I used to walk down by the Ottawa River on the bicycle path. It's a lovely walk and I've been lucky to see lots of animals down there. Mostly squirrels but I've also seen Great Blue Herons, a pair, and it excites me every time to see creatures in nature.
I'm always surprised and I admit a little angry to find that other people who walk down there don't care for them at all. I was upset one day when a young man on a bicycle almost ran over a rabbit. He saw it but didn't feel he had to swerve to miss it. Why care about little defenseless animals, they think?
Now, I like animals and don't understand the reasoning that because something is harmless, it fair to hurt or torture it. I find it cowardly because it means that if an animal can 'whup your butt' you wouldn't be brave enough to challenge it.
Take bears, for instance. When I was up in Algonquin Park I found so many people who would never do anything to hurt a bear. They would not report when a bear stole their food so the bear wouldn't get shot. They do shoot them up there for that, too. But some nice, tiny, peaceful animal is fair game for attack. They don't care if they're being cowards, that's for sure.
So I wonder if there's an underlying Western thought behind this. As is being polite to your superiors, like your boss, even if he's a prick. Maybe it's so ingrained in Western people to bow down and not insult the stronger people of society that they even feel that way about animals.
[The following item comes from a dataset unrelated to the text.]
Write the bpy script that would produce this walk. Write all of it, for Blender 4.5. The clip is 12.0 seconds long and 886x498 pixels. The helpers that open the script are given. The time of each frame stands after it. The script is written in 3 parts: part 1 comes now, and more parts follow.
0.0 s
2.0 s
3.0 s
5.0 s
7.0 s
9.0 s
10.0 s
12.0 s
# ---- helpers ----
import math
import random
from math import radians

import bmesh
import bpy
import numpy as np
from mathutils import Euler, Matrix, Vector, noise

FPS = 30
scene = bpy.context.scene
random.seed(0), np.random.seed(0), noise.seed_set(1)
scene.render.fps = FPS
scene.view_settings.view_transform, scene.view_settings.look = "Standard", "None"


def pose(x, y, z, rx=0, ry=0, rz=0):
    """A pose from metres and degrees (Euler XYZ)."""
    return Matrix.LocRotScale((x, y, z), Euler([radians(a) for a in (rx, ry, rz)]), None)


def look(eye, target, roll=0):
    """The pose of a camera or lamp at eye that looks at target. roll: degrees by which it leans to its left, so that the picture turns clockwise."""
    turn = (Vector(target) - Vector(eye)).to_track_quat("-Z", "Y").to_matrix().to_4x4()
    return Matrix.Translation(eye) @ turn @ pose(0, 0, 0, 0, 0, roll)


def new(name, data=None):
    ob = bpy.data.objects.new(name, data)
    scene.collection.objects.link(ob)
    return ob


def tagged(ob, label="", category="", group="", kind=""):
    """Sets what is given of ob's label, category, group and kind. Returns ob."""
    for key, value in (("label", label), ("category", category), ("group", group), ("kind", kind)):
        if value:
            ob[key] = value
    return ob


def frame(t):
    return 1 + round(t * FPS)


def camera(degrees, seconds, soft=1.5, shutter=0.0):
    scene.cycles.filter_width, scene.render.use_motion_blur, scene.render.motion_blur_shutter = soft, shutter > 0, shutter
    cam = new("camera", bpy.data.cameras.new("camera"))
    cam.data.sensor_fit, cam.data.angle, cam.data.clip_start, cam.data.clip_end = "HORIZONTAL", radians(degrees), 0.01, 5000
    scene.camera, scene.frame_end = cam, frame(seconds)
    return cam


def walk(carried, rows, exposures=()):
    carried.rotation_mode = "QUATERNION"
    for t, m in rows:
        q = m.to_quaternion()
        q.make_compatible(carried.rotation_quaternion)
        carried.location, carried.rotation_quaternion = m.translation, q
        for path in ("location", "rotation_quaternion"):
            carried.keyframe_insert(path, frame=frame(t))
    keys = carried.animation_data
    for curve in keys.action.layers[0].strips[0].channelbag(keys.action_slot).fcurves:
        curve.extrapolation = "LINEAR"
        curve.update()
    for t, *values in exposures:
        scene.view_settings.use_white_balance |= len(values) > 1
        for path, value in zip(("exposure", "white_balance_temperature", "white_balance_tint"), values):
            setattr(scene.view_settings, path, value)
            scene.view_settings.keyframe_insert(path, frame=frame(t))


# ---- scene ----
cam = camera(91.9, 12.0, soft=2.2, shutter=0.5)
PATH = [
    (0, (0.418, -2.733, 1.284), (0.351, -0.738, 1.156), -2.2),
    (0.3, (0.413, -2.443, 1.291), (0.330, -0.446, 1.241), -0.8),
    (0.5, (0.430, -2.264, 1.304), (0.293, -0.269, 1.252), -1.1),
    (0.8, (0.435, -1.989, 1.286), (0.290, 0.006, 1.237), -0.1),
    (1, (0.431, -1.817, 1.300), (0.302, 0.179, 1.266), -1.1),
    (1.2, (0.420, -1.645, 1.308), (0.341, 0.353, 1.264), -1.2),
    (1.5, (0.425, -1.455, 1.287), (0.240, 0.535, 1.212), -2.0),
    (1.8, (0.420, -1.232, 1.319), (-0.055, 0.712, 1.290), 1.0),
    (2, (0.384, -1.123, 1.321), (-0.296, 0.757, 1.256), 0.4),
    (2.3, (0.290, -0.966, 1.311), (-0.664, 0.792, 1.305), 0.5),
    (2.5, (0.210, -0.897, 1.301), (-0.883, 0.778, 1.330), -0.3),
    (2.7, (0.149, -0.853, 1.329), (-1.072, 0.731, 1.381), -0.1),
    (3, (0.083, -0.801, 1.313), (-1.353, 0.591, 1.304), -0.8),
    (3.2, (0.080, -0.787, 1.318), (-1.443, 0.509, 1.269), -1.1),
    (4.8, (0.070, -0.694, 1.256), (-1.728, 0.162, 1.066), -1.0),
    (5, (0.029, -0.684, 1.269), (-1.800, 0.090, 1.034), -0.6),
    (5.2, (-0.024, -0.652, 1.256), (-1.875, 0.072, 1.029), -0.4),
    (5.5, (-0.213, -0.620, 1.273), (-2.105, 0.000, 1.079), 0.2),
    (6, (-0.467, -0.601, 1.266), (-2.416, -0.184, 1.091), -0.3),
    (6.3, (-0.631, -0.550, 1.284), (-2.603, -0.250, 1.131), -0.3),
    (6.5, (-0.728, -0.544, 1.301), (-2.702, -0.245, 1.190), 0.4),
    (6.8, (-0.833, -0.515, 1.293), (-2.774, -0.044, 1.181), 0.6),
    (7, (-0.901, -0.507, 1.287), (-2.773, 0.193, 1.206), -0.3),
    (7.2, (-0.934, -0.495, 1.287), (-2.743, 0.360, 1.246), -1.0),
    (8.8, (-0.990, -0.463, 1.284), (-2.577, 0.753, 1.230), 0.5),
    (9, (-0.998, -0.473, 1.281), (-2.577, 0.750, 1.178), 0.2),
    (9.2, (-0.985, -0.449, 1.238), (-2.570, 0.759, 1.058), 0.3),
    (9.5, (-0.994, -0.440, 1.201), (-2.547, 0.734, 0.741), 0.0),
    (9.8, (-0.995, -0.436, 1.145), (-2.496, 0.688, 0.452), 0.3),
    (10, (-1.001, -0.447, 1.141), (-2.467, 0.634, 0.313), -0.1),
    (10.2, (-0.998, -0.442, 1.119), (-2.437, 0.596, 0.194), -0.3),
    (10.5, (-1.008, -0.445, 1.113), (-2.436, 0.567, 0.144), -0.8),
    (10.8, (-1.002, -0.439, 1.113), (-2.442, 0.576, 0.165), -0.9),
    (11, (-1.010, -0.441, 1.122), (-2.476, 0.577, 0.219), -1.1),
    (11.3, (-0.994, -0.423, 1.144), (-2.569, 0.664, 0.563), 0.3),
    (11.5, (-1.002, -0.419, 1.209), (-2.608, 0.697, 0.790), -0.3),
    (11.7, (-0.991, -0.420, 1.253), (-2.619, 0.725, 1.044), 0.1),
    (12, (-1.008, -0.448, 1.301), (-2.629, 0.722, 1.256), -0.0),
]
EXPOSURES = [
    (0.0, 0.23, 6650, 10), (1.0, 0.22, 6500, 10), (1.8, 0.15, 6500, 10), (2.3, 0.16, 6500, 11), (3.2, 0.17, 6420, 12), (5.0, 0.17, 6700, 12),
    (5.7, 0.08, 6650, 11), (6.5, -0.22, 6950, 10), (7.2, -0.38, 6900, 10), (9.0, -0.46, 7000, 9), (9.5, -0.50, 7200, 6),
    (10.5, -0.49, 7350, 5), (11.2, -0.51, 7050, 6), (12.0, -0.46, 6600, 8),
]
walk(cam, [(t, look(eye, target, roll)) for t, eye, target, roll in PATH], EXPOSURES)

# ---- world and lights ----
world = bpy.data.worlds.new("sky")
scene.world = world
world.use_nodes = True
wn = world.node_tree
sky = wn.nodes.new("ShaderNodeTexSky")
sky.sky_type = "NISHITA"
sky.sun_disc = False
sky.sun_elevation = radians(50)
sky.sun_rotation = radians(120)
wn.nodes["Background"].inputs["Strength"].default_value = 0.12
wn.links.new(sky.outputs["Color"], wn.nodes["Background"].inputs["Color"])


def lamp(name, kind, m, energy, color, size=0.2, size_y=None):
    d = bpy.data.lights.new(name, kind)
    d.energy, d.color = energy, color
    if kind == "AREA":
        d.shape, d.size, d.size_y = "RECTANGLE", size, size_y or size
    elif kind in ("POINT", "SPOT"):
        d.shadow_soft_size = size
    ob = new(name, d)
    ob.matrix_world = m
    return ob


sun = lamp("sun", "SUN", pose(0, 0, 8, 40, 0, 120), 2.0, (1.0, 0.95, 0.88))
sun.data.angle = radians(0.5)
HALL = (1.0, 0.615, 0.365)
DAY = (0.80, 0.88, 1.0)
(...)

Or maybe it's just a sign of the times, where people don't believe in fair competition anymore, but dirty tricks and getting away with things. I would faint if I ever saw a young man of these days look at another man and say, "Yes, I think I could take you on." It doesn't happen anymore. Most men believe that it's stupid to fight someone whose stronger than yourself. It's stupid to lose. So attack, take on, weaker things. Like disabled people or little animals. Or people who have no support, no friends. Losers, if you like. But why, if they're losers, would you want to waste your time besting them? Isn't it too easy? Alas, that's what modern people want.
So when I think of what I like in people, I think of the other young man down on the bicycle path. The one who saw a rabbit and called out "Hi, bunny." I love sweetie-pie people, I think they're the standard we should all attain to. I didn't even laugh when the young man waved a greeting to the rabbit. He was wonderful.